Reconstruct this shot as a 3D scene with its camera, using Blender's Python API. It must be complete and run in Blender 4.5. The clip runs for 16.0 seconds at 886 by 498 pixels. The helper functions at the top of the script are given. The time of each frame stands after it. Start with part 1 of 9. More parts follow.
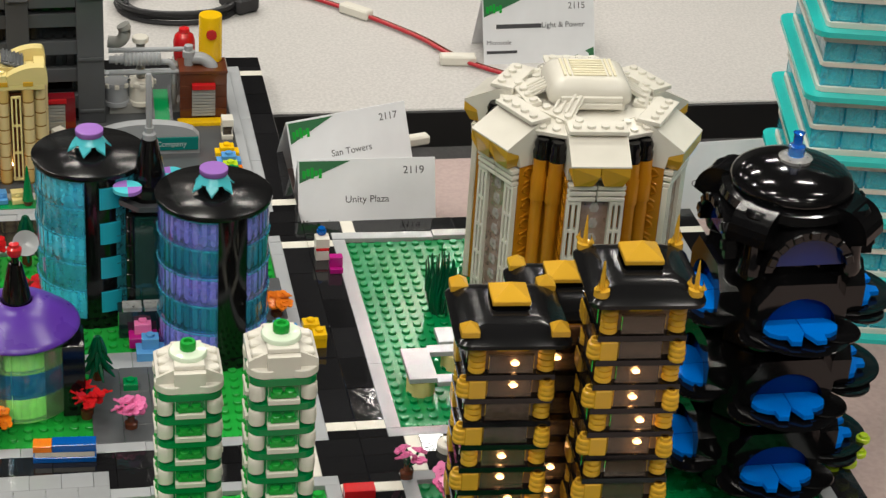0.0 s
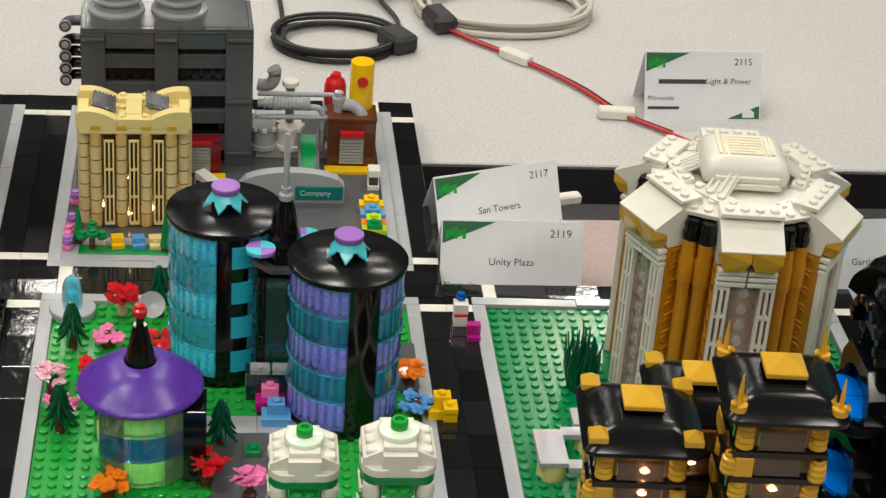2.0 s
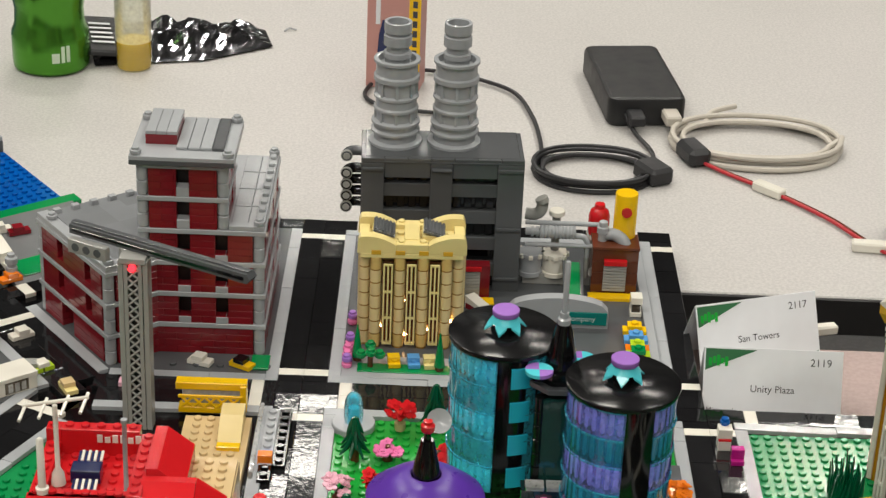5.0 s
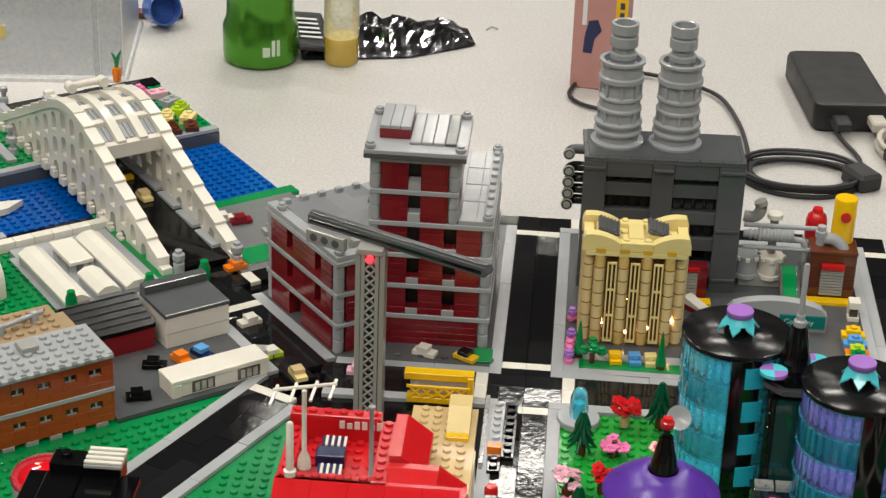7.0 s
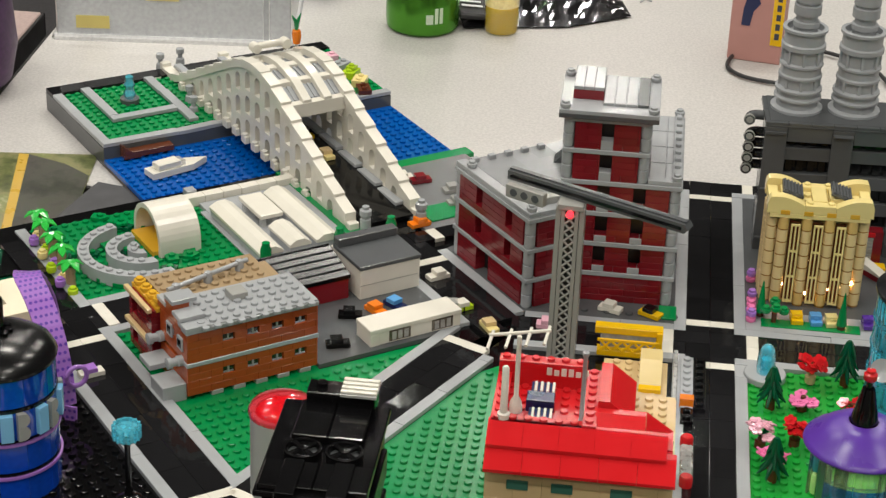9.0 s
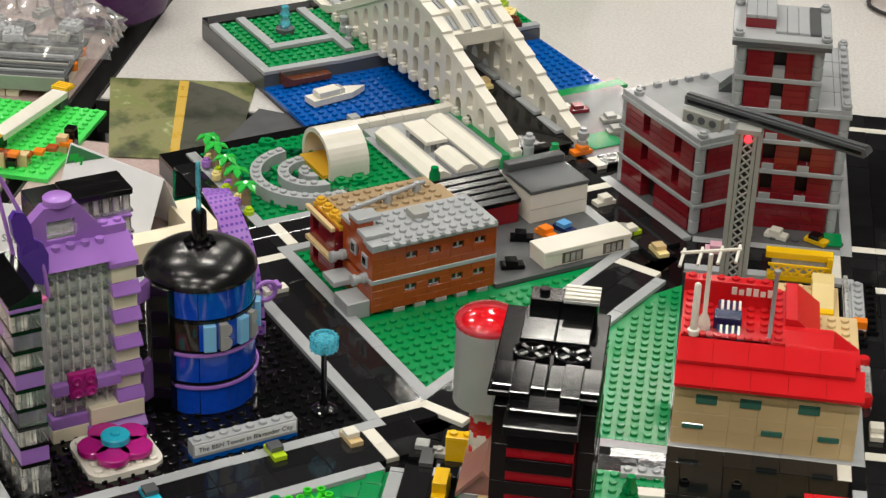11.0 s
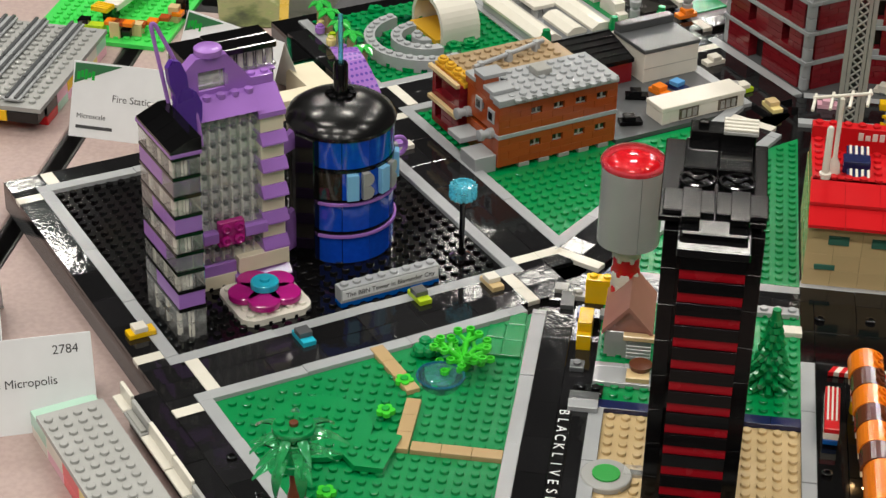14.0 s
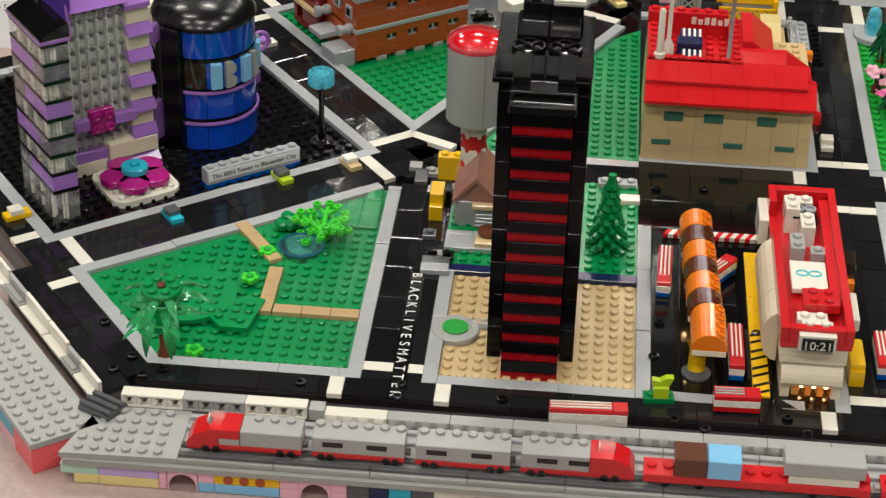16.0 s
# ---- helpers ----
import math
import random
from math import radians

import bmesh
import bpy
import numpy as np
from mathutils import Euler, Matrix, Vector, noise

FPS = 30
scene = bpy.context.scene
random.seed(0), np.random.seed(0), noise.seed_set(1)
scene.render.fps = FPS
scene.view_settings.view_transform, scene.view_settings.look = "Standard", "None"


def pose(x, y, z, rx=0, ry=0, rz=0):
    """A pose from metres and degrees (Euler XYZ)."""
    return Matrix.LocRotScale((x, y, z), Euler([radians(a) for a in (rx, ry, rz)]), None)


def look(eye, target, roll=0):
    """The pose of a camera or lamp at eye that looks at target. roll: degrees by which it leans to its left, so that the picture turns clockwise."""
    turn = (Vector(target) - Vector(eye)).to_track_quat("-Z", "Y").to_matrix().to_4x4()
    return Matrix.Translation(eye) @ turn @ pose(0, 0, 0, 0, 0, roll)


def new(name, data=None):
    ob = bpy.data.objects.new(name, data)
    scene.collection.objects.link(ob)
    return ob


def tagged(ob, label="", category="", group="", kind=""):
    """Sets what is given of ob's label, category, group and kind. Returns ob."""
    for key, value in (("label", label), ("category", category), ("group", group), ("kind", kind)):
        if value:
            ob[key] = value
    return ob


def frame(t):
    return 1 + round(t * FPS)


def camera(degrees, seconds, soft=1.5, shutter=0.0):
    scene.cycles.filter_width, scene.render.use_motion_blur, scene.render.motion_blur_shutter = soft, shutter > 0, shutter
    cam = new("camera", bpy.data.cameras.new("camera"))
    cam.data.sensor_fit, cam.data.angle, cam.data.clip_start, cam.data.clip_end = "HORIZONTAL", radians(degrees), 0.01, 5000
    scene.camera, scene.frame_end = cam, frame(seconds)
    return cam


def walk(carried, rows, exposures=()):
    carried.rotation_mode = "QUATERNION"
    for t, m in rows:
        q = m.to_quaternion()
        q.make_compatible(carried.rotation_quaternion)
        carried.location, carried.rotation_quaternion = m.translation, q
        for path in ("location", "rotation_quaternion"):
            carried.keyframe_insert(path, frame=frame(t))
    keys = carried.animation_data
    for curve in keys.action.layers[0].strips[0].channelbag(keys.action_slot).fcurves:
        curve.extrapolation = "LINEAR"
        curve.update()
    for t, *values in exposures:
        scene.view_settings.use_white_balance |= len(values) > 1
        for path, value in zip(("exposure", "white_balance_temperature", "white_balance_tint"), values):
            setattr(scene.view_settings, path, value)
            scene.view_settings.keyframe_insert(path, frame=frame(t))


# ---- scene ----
cam = camera(24.5, 16.0, soft=1.4)

PATH = [
    (0, (0.0962, -1.1228, 0.6162), (0.2877, -0.2700, 0.1304), 3.96),
    (0.5, (0.1129, -1.0916, 0.6184), (0.2846, -0.2414, 0.1207), 4.20),
    (1, (0.1232, -1.0736, 0.6215), (0.2755, -0.2222, 0.1197), 4.42),
    (1.5, (0.1238, -1.0677, 0.6262), (0.2547, -0.2112, 0.1269), 4.47),
    (2, (0.1203, -1.0691, 0.6324), (0.2291, -0.2049, 0.1411), 4.33),
    (2.5, (0.1122, -1.0795, 0.6415), (0.1991, -0.2071, 0.1605), 3.99),
    (3, (0.1098, -1.0865, 0.6467), (0.1777, -0.2058, 0.1779), 3.59),
    (3.2, (0.1084, -1.0883, 0.6485), (0.1706, -0.2050, 0.1839), 3.42),
    (5.5, (0.0671, -1.1239, 0.6576), (0.0560, -0.2265, 0.2165), 2.17),
    (6, (0.0553, -1.1304, 0.6601), (0.0265, -0.2339, 0.2181), 2.00),
    (6.5, (0.0388, -1.1310, 0.6578), (-0.0052, -0.2356, 0.2147), 2.06),
    (7, (0.0171, -1.1349, 0.6590), (-0.0402, -0.2408, 0.2148), 2.11),
    (7.5, (-0.0077, -1.1505, 0.6617), (-0.0758, -0.2573, 0.2173), 2.23),
    (8, (-0.0276, -1.1718, 0.6631), (-0.1054, -0.2800, 0.2174), 2.25),
    (8.5, (-0.0445, -1.1834, 0.6602), (-0.1279, -0.2929, 0.2131), 2.31),
    (9, (-0.0595, -1.1863, 0.6561), (-0.1490, -0.2985, 0.2048), 2.31),
    (11.5, (-0.1526, -1.2364, 0.6418), (-0.2727, -0.3653, 0.1656), 2.21),
    (12, (-0.1681, -1.2392, 0.6380), (-0.2961, -0.3721, 0.1565), 2.10),
    (12.5, (-0.1781, -1.2455, 0.6352), (-0.3111, -0.3824, 0.1481), 1.90),
    (13, (-0.1857, -1.2591, 0.6326), (-0.3165, -0.3990, 0.1395), 1.74),
    (13.5, (-0.1932, -1.2743, 0.6270), (-0.3173, -0.4174, 0.1266), 1.53),
    (14, (-0.2009, -1.2829, 0.6219), (-0.3147, -0.4284, 0.1150), 1.44),
    (14.5, (-0.2060, -1.2904, 0.6177), (-0.3070, -0.4372, 0.1060), 1.36),
    (15, (-0.2077, -1.3135, 0.6210), (-0.2930, -0.4610, 0.1053), 1.45),
    (15.5, (-0.1908, -1.3431, 0.6189), (-0.2623, -0.4918, 0.0991), 1.57),
    (16, (-0.1659, -1.3686, 0.6192), (-0.2289, -0.5185, 0.0965), 1.70),
]
walk(cam, [(t, look(eye, target, roll)) for t, eye, target, roll in PATH])

# ---- light: a hall with rows of ceiling lamps, some of them added ----
world = bpy.data.worlds.new("hall")
world.use_nodes = True
scene.world = world
wb = world.node_tree.nodes["Background"]
wb.inputs[0].default_value = (0.93, 0.96, 1.0, 1)
wb.inputs[1].default_value = 0.22
scene.view_settings.exposure = 0.0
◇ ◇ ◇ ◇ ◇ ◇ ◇
• [The request] Return each line with "category".

• [Task response]
def tagged(ob, label="", category="", group="", kind=""):
    """Sets what is given of ob's label, category, group and kind. Returns ob."""
    for key, value in (("label", label), ("category", category), ("group", group), ("kind", kind)):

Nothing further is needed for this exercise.